━━━ Record extracts ━━━
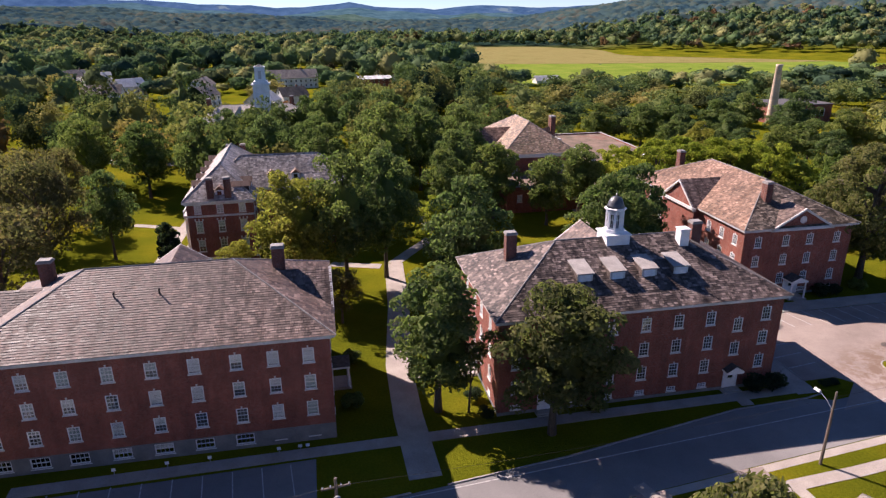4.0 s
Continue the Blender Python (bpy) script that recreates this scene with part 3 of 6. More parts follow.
━━━
━━━ Record extracts ━━━
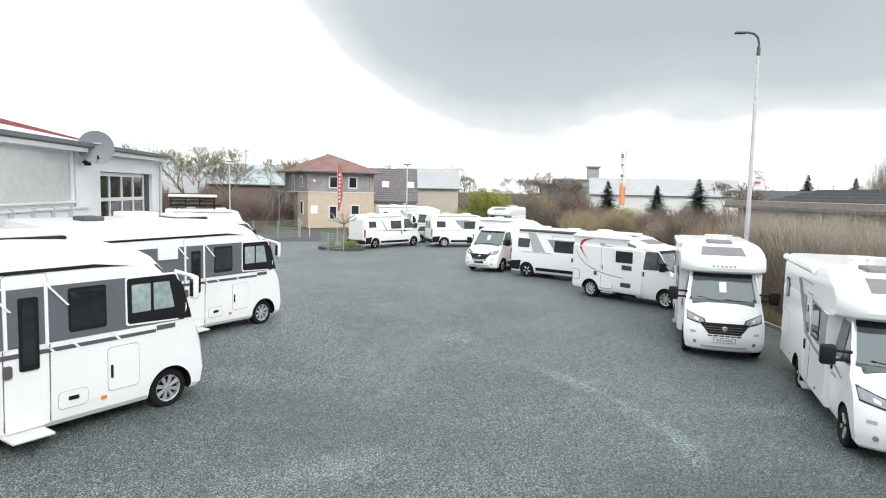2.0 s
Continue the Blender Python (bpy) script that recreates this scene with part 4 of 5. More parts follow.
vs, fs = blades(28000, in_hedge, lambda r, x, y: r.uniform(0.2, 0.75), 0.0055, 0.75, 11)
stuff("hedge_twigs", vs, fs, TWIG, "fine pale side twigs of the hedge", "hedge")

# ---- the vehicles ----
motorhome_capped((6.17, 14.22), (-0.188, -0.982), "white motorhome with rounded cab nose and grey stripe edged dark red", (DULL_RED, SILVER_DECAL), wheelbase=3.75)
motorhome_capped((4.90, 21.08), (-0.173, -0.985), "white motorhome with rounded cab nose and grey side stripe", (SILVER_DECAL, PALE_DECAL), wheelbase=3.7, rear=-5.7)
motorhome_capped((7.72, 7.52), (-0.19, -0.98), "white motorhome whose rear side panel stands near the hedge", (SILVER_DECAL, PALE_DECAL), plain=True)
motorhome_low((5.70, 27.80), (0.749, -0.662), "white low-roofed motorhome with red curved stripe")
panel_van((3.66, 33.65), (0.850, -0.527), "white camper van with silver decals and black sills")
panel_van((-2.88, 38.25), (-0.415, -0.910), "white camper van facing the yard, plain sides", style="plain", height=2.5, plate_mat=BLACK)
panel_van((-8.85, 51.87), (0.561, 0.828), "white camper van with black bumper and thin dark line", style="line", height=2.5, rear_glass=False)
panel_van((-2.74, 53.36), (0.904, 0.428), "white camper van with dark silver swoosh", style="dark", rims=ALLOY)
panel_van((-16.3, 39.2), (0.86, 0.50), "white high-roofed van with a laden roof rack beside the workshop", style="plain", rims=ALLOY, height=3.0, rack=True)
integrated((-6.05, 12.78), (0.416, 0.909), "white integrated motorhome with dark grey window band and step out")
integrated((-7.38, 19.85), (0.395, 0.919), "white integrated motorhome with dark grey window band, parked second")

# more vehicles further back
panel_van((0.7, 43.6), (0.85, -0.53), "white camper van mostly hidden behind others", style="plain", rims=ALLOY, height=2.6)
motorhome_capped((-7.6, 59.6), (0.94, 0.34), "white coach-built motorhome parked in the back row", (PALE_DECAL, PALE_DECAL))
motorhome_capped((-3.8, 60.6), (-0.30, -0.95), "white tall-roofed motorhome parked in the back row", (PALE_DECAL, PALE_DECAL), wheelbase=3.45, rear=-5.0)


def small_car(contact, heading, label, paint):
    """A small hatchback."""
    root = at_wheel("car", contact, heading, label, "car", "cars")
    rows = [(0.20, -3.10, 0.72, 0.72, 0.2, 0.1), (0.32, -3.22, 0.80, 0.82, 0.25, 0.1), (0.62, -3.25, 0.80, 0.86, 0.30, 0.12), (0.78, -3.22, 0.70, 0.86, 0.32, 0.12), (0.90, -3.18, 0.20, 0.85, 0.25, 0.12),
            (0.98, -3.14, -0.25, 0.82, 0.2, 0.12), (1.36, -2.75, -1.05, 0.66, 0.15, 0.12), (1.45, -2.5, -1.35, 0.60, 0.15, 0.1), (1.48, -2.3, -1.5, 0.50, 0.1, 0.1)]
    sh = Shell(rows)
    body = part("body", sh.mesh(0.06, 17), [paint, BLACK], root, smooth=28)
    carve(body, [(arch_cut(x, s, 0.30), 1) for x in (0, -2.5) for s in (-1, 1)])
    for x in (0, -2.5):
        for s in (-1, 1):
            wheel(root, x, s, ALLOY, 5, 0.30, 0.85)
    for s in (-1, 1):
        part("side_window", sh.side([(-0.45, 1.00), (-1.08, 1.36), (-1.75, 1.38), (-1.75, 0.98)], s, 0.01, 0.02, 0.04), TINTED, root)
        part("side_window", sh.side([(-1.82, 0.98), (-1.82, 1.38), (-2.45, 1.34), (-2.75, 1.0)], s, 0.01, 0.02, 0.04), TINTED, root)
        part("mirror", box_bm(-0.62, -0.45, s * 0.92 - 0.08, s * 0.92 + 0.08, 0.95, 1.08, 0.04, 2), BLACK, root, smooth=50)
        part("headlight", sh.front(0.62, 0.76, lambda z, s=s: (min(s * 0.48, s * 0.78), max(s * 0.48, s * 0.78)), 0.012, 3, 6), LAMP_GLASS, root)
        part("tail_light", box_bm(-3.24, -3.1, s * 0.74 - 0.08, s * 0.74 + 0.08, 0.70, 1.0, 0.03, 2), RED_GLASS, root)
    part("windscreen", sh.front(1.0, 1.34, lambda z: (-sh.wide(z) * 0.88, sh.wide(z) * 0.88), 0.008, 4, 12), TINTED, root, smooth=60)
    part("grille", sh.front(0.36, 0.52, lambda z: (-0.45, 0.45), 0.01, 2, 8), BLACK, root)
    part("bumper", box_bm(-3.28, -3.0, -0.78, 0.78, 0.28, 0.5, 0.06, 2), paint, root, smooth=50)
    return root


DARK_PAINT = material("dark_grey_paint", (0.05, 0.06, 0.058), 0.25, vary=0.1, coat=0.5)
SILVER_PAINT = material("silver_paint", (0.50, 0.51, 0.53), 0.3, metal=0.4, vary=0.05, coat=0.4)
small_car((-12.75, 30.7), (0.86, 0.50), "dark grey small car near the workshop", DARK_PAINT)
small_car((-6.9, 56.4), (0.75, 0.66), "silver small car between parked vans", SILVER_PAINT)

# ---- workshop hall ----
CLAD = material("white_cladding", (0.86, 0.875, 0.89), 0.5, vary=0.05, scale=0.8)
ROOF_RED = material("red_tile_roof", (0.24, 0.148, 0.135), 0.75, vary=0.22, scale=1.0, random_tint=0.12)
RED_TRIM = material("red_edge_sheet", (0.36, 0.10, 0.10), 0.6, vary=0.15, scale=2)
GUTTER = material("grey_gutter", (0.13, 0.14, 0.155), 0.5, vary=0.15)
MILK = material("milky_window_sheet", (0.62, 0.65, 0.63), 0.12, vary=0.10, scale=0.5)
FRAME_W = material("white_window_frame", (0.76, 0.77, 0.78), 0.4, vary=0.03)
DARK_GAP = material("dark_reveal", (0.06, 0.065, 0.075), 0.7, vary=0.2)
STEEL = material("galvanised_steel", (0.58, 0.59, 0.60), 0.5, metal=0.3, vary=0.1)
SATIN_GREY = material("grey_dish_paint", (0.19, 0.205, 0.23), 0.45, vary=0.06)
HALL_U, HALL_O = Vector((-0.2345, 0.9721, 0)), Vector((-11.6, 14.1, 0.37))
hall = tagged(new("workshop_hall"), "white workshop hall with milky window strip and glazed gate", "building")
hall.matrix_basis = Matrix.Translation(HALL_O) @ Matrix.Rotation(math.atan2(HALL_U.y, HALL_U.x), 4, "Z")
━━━
[Required task] In the listing above, locate the line with "5. More parts follow." and the line with "pale side twigs", then extract exactly those lines and every line between them, and nothing more.

[Written answer]
Continue the Blender Python (bpy) script that recreates this scene with part 4 of 5. More parts follow.
vs, fs = blades(28000, in_hedge, lambda r, x, y: r.uniform(0.2, 0.75), 0.0055, 0.75, 11)
stuff("hedge_twigs", vs, fs, TWIG, "fine pale side twigs of the hedge", "hedge")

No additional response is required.